**Exercise brief**: Only the lines from the start of the data below through the line that contains "return tagged(ob, label, category, group, kind)" are to be copied, exactly and without pictures.

**Data extract**:

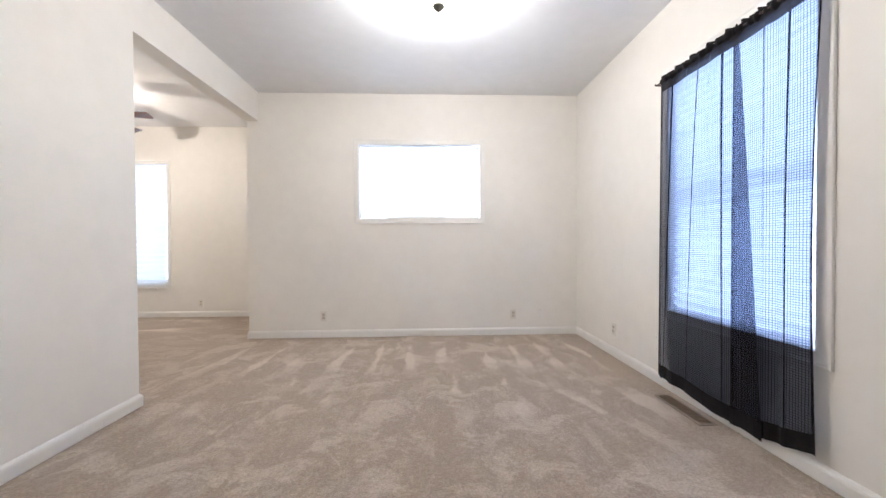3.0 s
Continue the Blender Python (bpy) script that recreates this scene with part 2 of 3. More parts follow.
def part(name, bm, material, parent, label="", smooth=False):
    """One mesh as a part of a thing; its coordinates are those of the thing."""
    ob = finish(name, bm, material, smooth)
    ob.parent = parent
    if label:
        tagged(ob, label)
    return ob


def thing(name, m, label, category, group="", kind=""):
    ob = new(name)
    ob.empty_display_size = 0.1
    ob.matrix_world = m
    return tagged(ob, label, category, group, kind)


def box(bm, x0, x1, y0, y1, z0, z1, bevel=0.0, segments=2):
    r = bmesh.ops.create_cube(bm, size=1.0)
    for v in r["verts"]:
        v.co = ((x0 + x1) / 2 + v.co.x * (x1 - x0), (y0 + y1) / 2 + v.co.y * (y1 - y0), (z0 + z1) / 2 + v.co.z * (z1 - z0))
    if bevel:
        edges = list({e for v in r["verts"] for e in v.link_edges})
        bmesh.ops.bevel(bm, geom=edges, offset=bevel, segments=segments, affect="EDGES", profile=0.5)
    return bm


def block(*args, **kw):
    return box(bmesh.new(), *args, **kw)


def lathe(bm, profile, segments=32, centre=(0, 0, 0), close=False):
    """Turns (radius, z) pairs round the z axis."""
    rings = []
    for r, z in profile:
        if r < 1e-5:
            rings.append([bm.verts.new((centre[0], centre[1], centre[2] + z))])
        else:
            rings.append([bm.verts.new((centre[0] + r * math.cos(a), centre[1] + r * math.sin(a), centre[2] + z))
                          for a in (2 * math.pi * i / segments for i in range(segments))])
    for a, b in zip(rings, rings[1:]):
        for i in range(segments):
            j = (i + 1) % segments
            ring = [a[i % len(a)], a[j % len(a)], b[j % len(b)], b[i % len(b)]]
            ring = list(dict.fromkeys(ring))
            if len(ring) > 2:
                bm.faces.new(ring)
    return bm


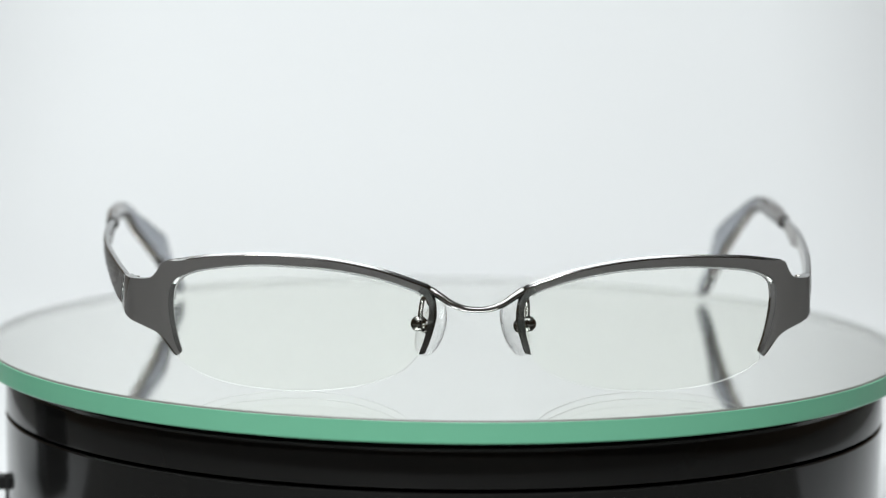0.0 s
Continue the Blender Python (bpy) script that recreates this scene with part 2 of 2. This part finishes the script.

**Task response**:
3.0 s
Continue the Blender Python (bpy) script that recreates this scene with part 2 of 3. More parts follow.
def part(name, bm, material, parent, label="", smooth=False):
    """One mesh as a part of a thing; its coordinates are those of the thing."""
    ob = finish(name, bm, material, smooth)
    ob.parent = parent
    if label:
        tagged(ob, label)
    return ob


def thing(name, m, label, category, group="", kind=""):
    ob = new(name)
    ob.empty_display_size = 0.1
    ob.matrix_world = m
    return tagged(ob, label, category, group, kind)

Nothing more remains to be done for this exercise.